:: Exercise aim ::
Word for word, give the material below again, minus any images.

***** Data block *****

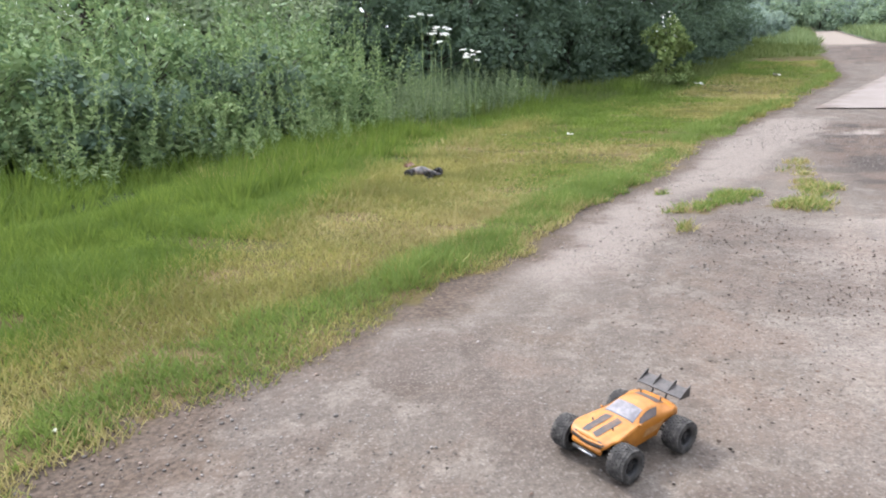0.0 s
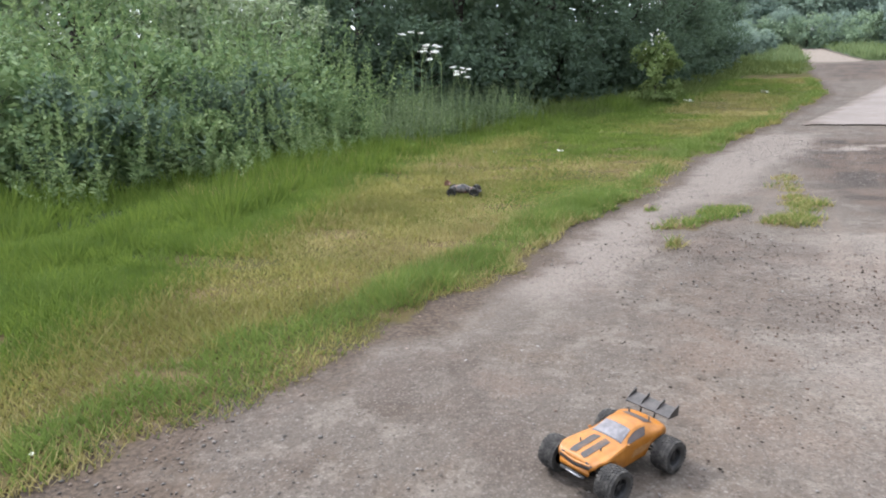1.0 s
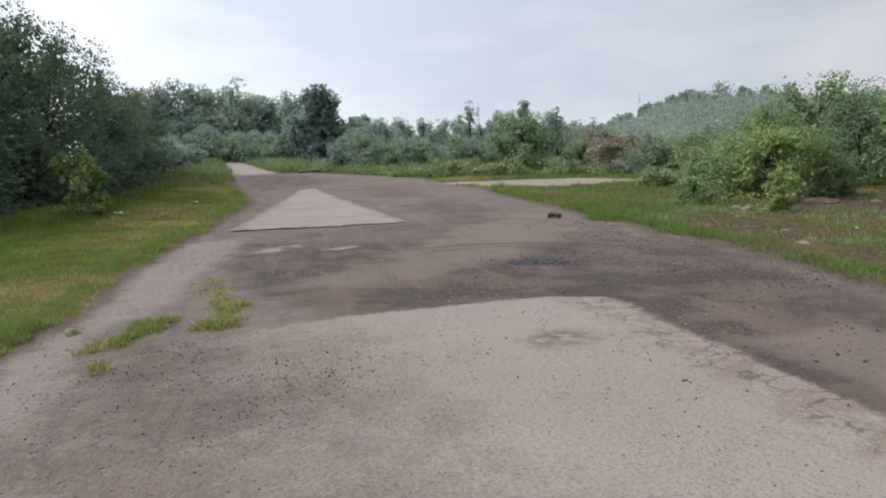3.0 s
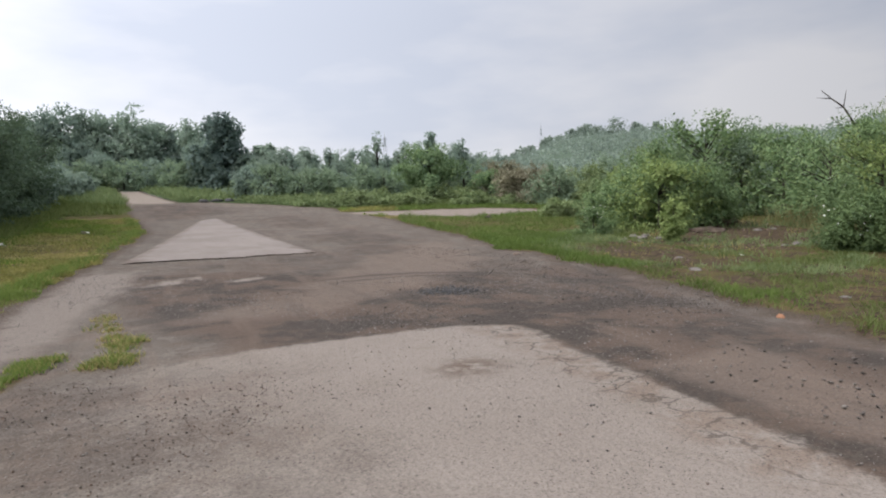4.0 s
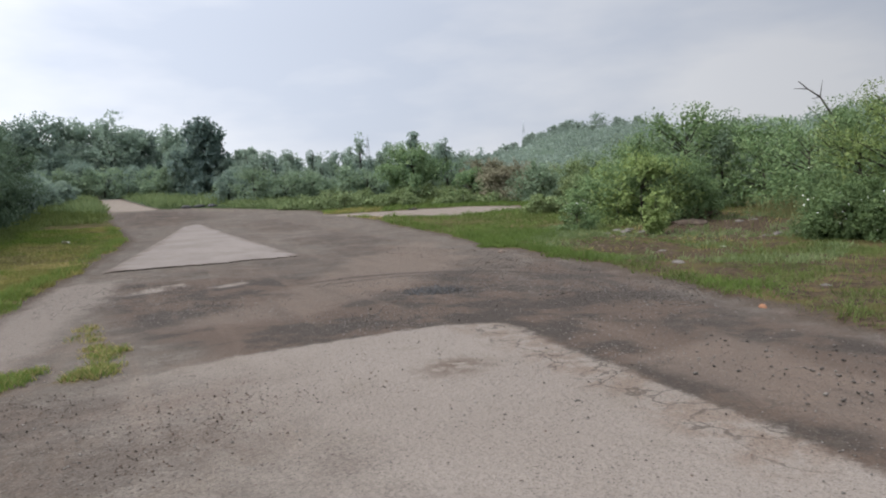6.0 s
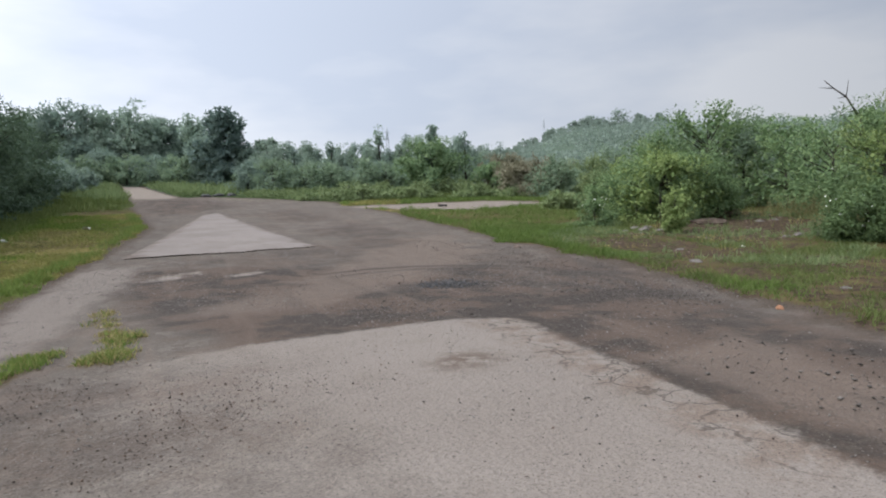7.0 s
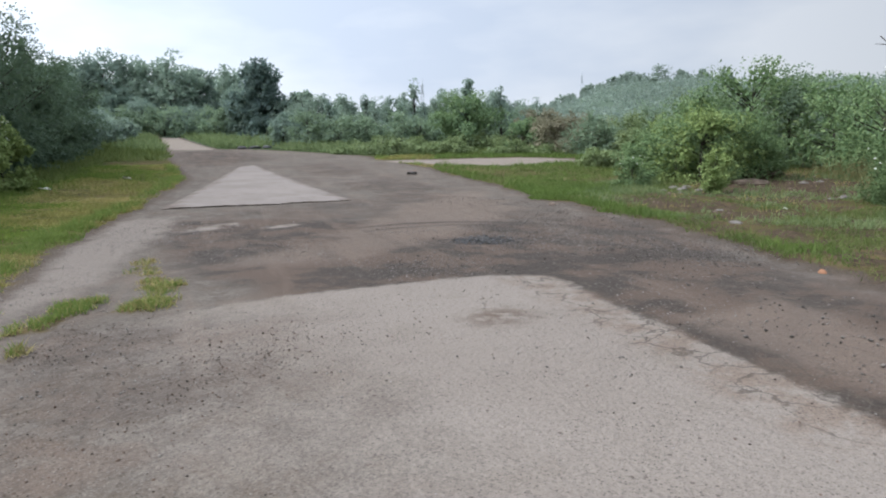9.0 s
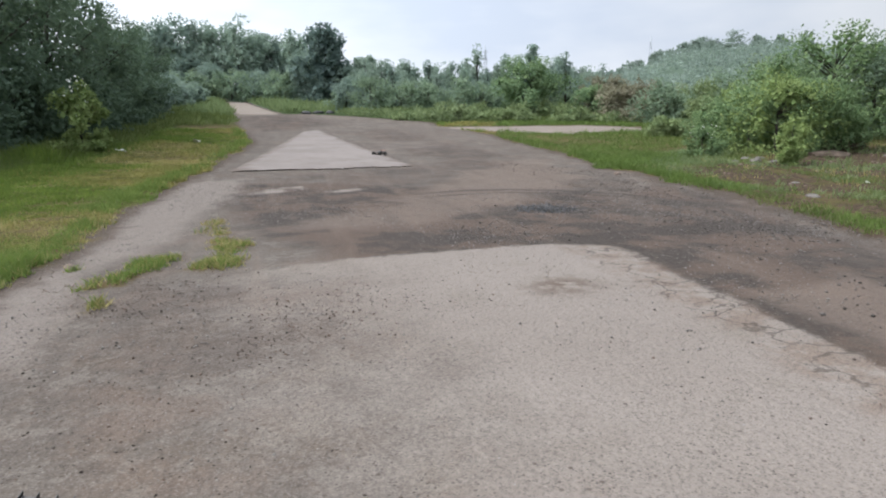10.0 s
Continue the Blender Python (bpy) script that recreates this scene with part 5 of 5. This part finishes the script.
def motions():
    """The buggy backs up, sets off over the verge, crosses the yard to the sand patch, circles there and comes back."""
    track = [
        (0.0, -0.34, 8.63), (0.1, -0.62, 8.70), (0.2, -0.83, 8.82), (0.3, -0.95, 8.86), (0.4, -0.97, 8.85), (0.5, -0.85, 8.75), (0.6, -0.72, 8.68), (0.7, -0.57, 8.62),
        (0.8, -0.38, 8.60), (0.9, -0.12, 8.55), (1.0, 0.28, 8.46), (1.1, 0.74, 8.46), (1.2, 1.28, 8.47), (1.3, 1.88, 8.55), (1.4, 2.53, 8.65), (1.5, 3.15, 8.85), (1.6, 3.90, 8.95),
        (1.8, 5.37, 8.95), (2.0, 7.00, 8.85), (2.2, 8.91, 9.22), (2.4, 11.0, 9.75), (2.6, 12.57, 10.3), (2.8, 14.4, 11.1), (3.0, 16.5, 12.2), (3.2, 18.3, 13.0),
        (3.7, 24.6, 17.0), (4.3, 31.2, 21.4), (4.5, 33.0, 22.6), (4.8, 35.2, 24.3), (5.0, 35.8, 24.8), (5.3, 36.0, 25.3), (5.5, 35.8, 25.9), (5.7, 35.2, 27.1), (6.1, 32.6, 27.6),
        (6.5, 30.4, 25.9), (6.8, 30.5, 24.7), (7.0, 31.1, 24.8), (7.2, 31.6, 24.4), (7.5, 31.2, 23.2), (8.0, 29.6, 21.9), (8.5, 26.1, 21.4), (8.8, 24.6, 22.3), (9.0, 21.9, 21.0),
        (9.5, 18.2, 19.2), (10.0, 14.7, 18.3)]
    ts, xs, ys = (np.array(c) for c in zip(*track))
    fine = np.linspace(0, 10, 301)
    k = np.exp(-0.5 * (np.arange(-4, 5) / 1.8) ** 2)
    k /= k.sum()
    ease = lambda v: np.convolve(np.pad(v, 4, mode="reflect", reflect_type="odd"), k, mode="valid")
    X, Y = ease(np.interp(fine, ts, xs)), ease(np.interp(fine, ts, ys))
    dx, dy = np.gradient(X), np.gradient(Y)
    # heading: along the way, but turned round while it backs up
    head_t, head_a = [0.0, 0.5, 0.9, 1.2], [-24.0, -28.0, -14.0, 2.0]
    h = np.degrees(np.unwrap(np.arctan2(dy, dx)[36:]))
    h = h - 360 * round((h[0] - 2.0) / 360)
    heading = np.concatenate([np.interp(fine[:36], head_t, head_a), h])
    kk = np.exp(-0.5 * (np.arange(-6, 7) / 2.5) ** 2)
    kk /= kk.sum()
    heading = np.convolve(np.pad(heading, 6, mode="edge"), kk, mode="valid")
    rows = []
    for i in range(0, 301, 3):
        z = hz(X[i], Y[i]) + 0.12 * float(np.clip(verge(X[i : i + 1], Y[i : i + 1]), 0, 0.25)[0]) + 0.003
        rows.append((i / 30.0, pose(X[i], Y[i], z, 0, 0, heading[i])))
    walk(buggy, rows)
    # the wheels roll, at most 80 degrees from key to key
    along = np.cos(np.radians(heading)) * dx + np.sin(np.radians(heading)) * dy
    spin = np.cumsum(np.clip(np.degrees(along / BUGGY_R), -80, 80))
    for wh in buggy_wheels:
        p = wh.location.copy()
        walk(wh, [(i / 30.0, Matrix.Translation(p) @ Matrix.Rotation(radians(spin[i]), 4, "Y")) for i in range(301)])


motions()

*****

:: Output for this exercise ::
0.0 s
1.0 s
3.0 s
4.0 s
6.0 s
7.0 s
9.0 s
10.0 s
Continue the Blender Python (bpy) script that recreates this scene with part 5 of 5. This part finishes the script.
def motions():
    """The buggy backs up, sets off over the verge, crosses the yard to the sand patch, circles there and comes back."""
    track = [
        (0.0, -0.34, 8.63), (0.1, -0.62, 8.70), (0.2, -0.83, 8.82), (0.3, -0.95, 8.86), (0.4, -0.97, 8.85), (0.5, -0.85, 8.75), (0.6, -0.72, 8.68), (0.7, -0.57, 8.62),
        (0.8, -0.38, 8.60), (0.9, -0.12, 8.55), (1.0, 0.28, 8.46), (1.1, 0.74, 8.46), (1.2, 1.28, 8.47), (1.3, 1.88, 8.55), (1.4, 2.53, 8.65), (1.5, 3.15, 8.85), (1.6, 3.90, 8.95),
        (1.8, 5.37, 8.95), (2.0, 7.00, 8.85), (2.2, 8.91, 9.22), (2.4, 11.0, 9.75), (2.6, 12.57, 10.3), (2.8, 14.4, 11.1), (3.0, 16.5, 12.2), (3.2, 18.3, 13.0),
        (3.7, 24.6, 17.0), (4.3, 31.2, 21.4), (4.5, 33.0, 22.6), (4.8, 35.2, 24.3), (5.0, 35.8, 24.8), (5.3, 36.0, 25.3), (5.5, 35.8, 25.9), (5.7, 35.2, 27.1), (6.1, 32.6, 27.6),
        (6.5, 30.4, 25.9), (6.8, 30.5, 24.7), (7.0, 31.1, 24.8), (7.2, 31.6, 24.4), (7.5, 31.2, 23.2), (8.0, 29.6, 21.9), (8.5, 26.1, 21.4), (8.8, 24.6, 22.3), (9.0, 21.9, 21.0),
        (9.5, 18.2, 19.2), (10.0, 14.7, 18.3)]
    ts, xs, ys = (np.array(c) for c in zip(*track))
    fine = np.linspace(0, 10, 301)
    k = np.exp(-0.5 * (np.arange(-4, 5) / 1.8) ** 2)
    k /= k.sum()
    ease = lambda v: np.convolve(np.pad(v, 4, mode="reflect", reflect_type="odd"), k, mode="valid")
    X, Y = ease(np.interp(fine, ts, xs)), ease(np.interp(fine, ts, ys))
    dx, dy = np.gradient(X), np.gradient(Y)
    # heading: along the way, but turned round while it backs up
    head_t, head_a = [0.0, 0.5, 0.9, 1.2], [-24.0, -28.0, -14.0, 2.0]
    h = np.degrees(np.unwrap(np.arctan2(dy, dx)[36:]))
    h = h - 360 * round((h[0] - 2.0) / 360)
    heading = np.concatenate([np.interp(fine[:36], head_t, head_a), h])
    kk = np.exp(-0.5 * (np.arange(-6, 7) / 2.5) ** 2)
    kk /= kk.sum()
    heading = np.convolve(np.pad(heading, 6, mode="edge"), kk, mode="valid")
    rows = []
    for i in range(0, 301, 3):
        z = hz(X[i], Y[i]) + 0.12 * float(np.clip(verge(X[i : i + 1], Y[i : i + 1]), 0, 0.25)[0]) + 0.003
        rows.append((i / 30.0, pose(X[i], Y[i], z, 0, 0, heading[i])))
    walk(buggy, rows)
    # the wheels roll, at most 80 degrees from key to key
    along = np.cos(np.radians(heading)) * dx + np.sin(np.radians(heading)) * dy
    spin = np.cumsum(np.clip(np.degrees(along / BUGGY_R), -80, 80))
    for wh in buggy_wheels:
        p = wh.location.copy()
        walk(wh, [(i / 30.0, Matrix.Translation(p) @ Matrix.Rotation(radians(spin[i]), 4, "Y")) for i in range(301)])


motions()